Ezekiel
17:22-24; 2 Corinthians 5:6-10; Mark:26-34
In April I
picked up an acorn from under a tree in Maffra and took it back to the
presbytery. I put it in a glass of water and it sank to the bottom where it lay
for twenty-four hours. Then our housekeeper retrieved a nice pot from somewhere
and I planted the acorn; it’s now a tiny little four-leafed tree.
My brother-in-law
has a huge livestock and grain property in New South Wales. Every year he does
the same as I did with the acorn but he does it on a gigantic scale with wheat
and barley and other crops. The harvest he produces is rather more impressive
than my little oak tree but the dynamics are no different; a partnership with
God.
Somewhere in
my acorn, as in the grain he plants at cropping time, there is a principle of
growth which he did not put there. He does not, he cannot grow his crops; they grow by themselves: Of its own accord the land produces first the shoot, then the ear, then
the full grain in the ear.
But God, in
his infinite kindness (and humility), offers us a share in producing the
harvest. He lovingly invites us to responsibility for its successful production.
This partnership offered by God is a
great kindness, and a privilege not to be taken lightly. Man provides the
labour: A man throws seed on the ground; and God provides the growth: Night and day … the seed is sprouting.
Like all
good parables these words of Jesus reach much further than the dynamics of
growth which provide a paddock of standing wheat or a sturdy oak tree. This
parable tells us about every harvest, material and spiritual. God provides the
principle of life for growth and we provide the labour.
Immediately
one truth becomes obvious: The labour we provide is always at the
service of the growth we are hoping for. My labour must be for what
will bring proper growth to the acorn. [Note, by the way, that growth does not
serve our labour.] Our labour is always at the service of the growth we are hoping for. This
is true for a farmer labouring for a rich crop of wheat; a parent working for
healthy growth for a child; a Christian labouring for growth in holiness; or
the Catholic Church labouring for a rich harvest of souls, not to mention a
harvest of vocations. The labour is always at the service of true growth.
Let me
clarify this a little further. One of the amazing things about visiting my
brother-in-law on his property is that you can always predict what he’ll be doing.
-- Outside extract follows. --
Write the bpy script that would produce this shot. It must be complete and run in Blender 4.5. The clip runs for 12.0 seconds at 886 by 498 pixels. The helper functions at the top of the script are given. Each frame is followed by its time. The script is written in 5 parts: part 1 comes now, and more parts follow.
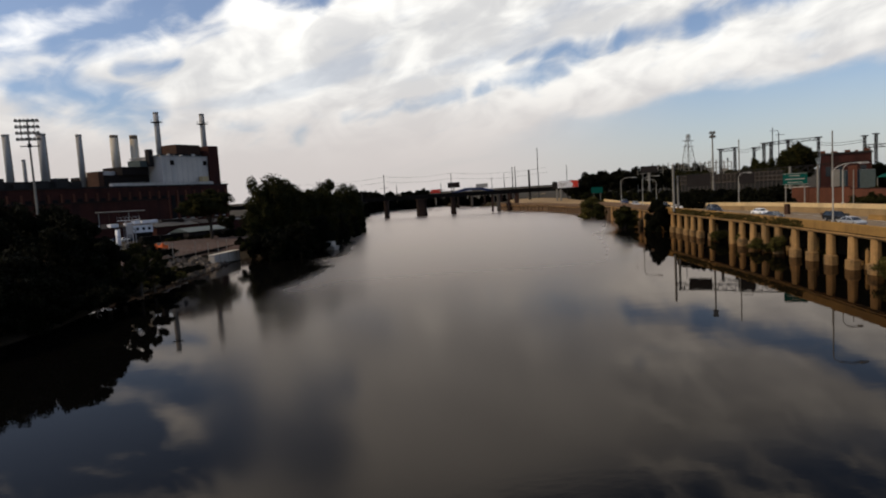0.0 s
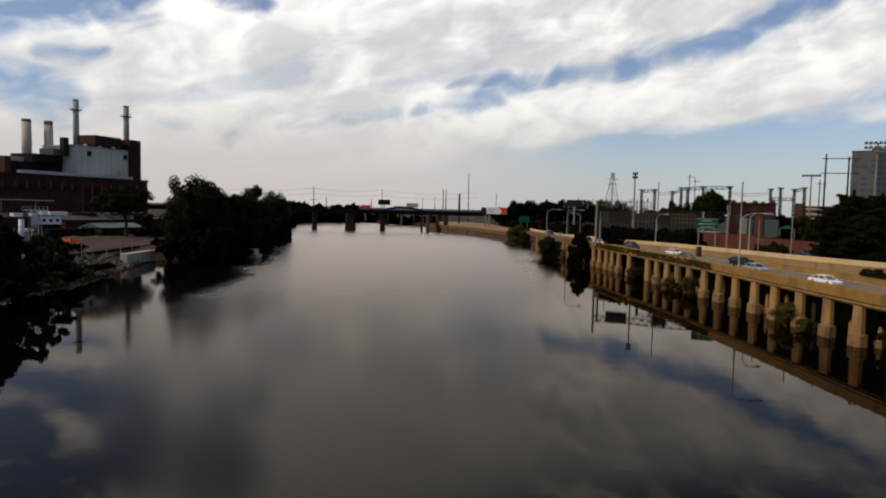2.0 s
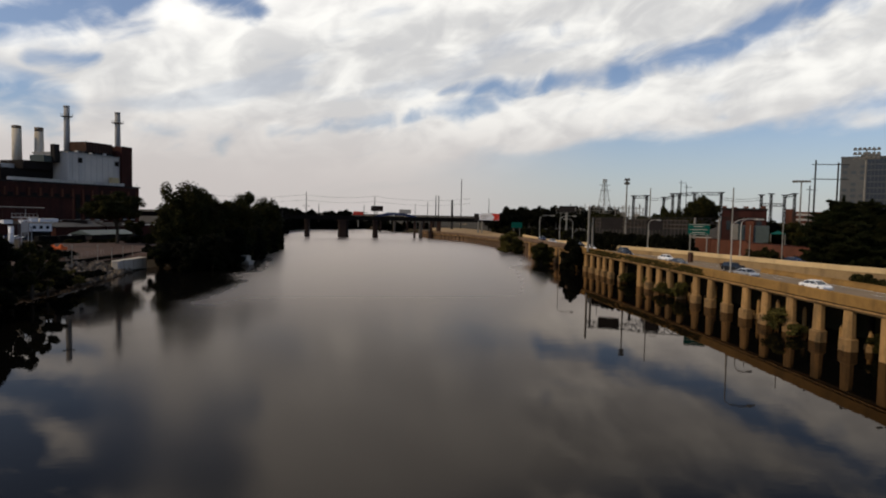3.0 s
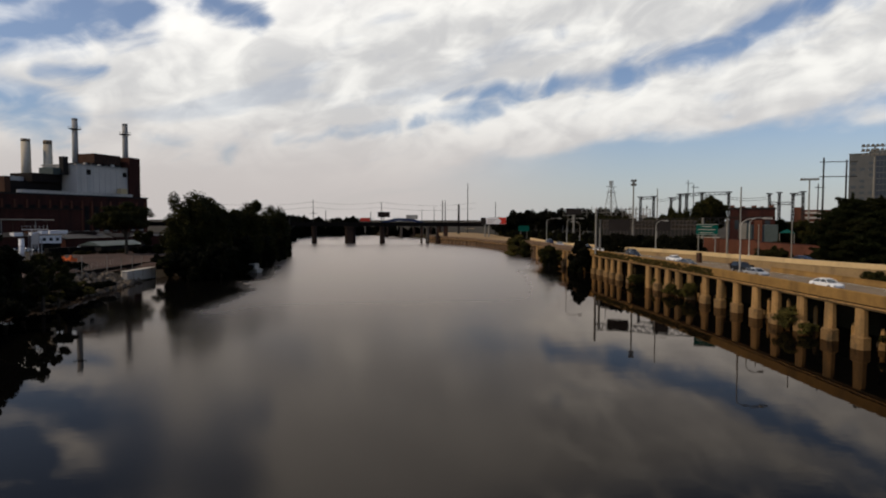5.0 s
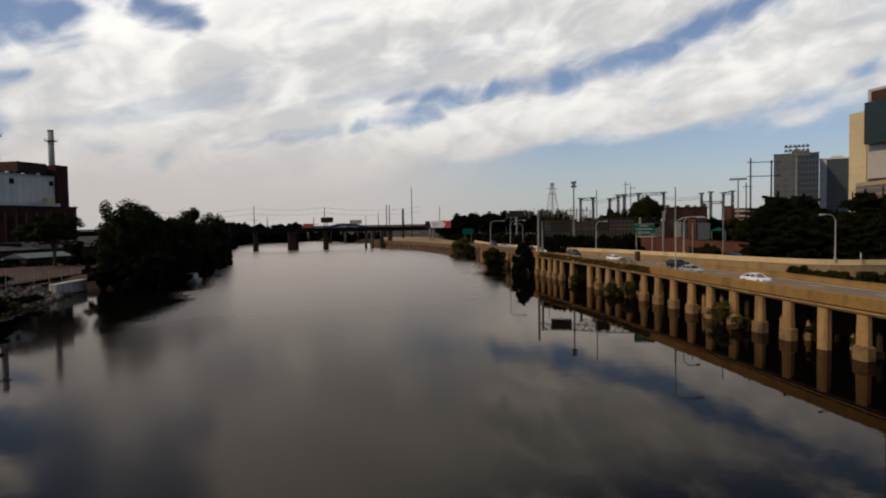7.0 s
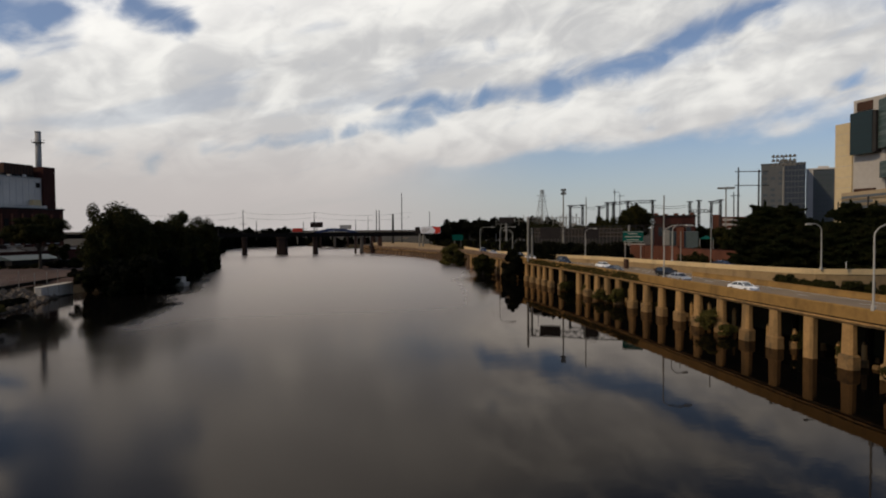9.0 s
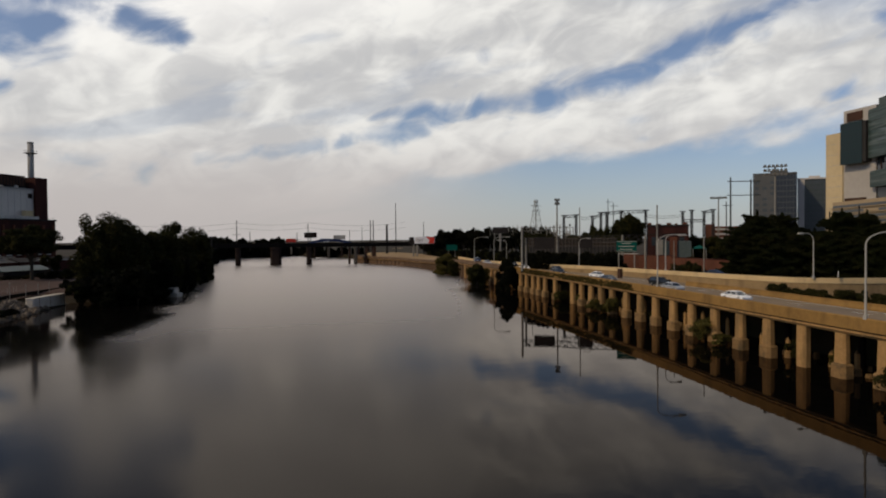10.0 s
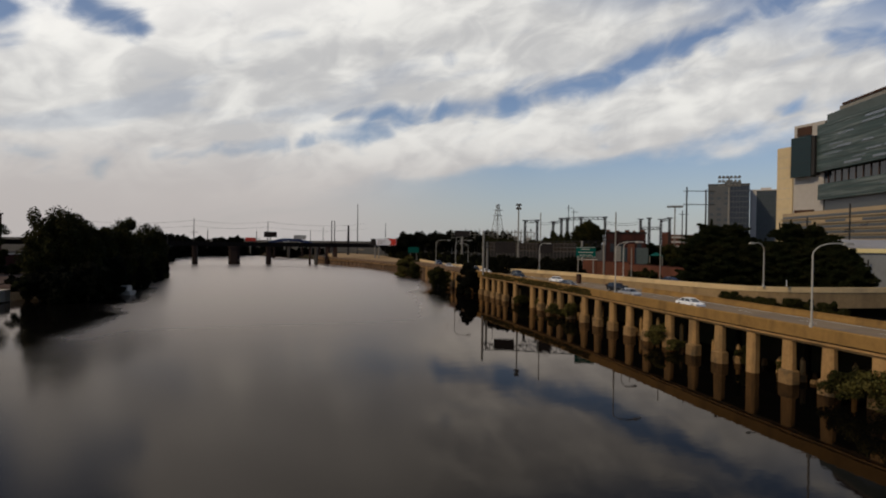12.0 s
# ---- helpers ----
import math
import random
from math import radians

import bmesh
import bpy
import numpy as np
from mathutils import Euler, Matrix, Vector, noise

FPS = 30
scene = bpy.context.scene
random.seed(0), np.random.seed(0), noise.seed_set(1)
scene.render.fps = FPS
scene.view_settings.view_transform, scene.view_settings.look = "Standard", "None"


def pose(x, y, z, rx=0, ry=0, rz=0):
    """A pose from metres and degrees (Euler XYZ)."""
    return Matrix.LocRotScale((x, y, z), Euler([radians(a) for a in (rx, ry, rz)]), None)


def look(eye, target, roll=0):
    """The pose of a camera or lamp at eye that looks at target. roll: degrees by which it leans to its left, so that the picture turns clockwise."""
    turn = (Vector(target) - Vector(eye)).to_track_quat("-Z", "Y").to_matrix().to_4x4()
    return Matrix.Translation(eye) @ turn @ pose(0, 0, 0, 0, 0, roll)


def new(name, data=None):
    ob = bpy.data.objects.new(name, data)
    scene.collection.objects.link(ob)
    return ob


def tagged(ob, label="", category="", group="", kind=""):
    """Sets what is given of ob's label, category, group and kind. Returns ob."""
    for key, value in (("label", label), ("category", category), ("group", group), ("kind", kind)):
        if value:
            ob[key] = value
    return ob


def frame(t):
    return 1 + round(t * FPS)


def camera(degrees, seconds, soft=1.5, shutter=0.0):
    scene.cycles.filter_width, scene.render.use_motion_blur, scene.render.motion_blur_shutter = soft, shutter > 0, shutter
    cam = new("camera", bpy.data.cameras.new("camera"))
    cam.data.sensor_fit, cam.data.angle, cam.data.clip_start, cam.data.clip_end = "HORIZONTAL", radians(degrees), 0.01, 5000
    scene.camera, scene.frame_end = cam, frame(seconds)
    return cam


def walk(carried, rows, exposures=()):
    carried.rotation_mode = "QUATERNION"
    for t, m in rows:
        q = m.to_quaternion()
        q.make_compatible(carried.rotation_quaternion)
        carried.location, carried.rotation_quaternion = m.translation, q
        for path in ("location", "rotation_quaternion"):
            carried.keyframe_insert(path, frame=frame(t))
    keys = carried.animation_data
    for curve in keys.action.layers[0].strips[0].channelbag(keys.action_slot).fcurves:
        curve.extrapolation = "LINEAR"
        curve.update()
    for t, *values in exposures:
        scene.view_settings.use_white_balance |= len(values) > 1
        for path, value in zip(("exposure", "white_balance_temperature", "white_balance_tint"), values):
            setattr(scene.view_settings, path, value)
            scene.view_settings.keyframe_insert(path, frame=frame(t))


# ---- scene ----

Depending on the time of year he will be harvesting, or cropping, or crutching
sheep, or shearing, or spraying weeds, or cutting hay, and so on. It’s a
routine he never varies because he knows he is serving a truth, a dynamic of
growth, which is greater than he is. He well understands that he 'does not know' how the seed grows but he does know that if he wants the
best chance of growth for his harvest he must follow the immutable principles
of good agriculture.
Can a parent
hope for growth to maturity for a child if he does not discipline? Can a
Christian grow in holiness if he doesn’t pray? Can we expect the spread of the
Gospel if we don’t evangelise? The law of the harvest is true for all growing
things: Our labour must always be at the
service of growth.
And if we do
what is required, and only what is required – things will grow while we ‘sleep’.
The
temptations to change what cannot be changed and what therefore mustn’t be changed are ever present and
easily given in to. However, this usually result in disaster.
The
principles of good agriculture have their counterpart in most human activities,
and especially in the spiritual life. All we have to do is what is required; to
resist the temptation to disobediently ‘fiddle with things’. We humans, of course,
creative little beings that we are, are ‘born fiddlers’. We seem to have this
overwhelming need to express ‘ourselves’ in every process; to make everything ‘our
achievement.’ Farmers know this can be a fatal madness. We Catholics are slowly
beginning to realise the same thing.
It is when
we ‘fiddle’ with the rules which govern growth that the harvest is poor; and
when the harvest is poor, we should immediately ask, ‘Has someone been fiddling
with the process?’
The gift of
growth comes from God, not from us. Some find this an impossible truth to make
their own. All around us we see the disastrous consequences of this failure to
obey – in our marriages, in our children, in our moral standards, in our
suicide numbers – and even in our priestly and religious vocations.
The answer? Follow
the law of the harvest. Trust the gift and trust God’s timing. Serve growth and
serve life. Learn to participate with God in the way he has laid out for us. Trust
God’s power to see our growth through to the end and trust that if we do what his
will shows us then the power of God will prevail.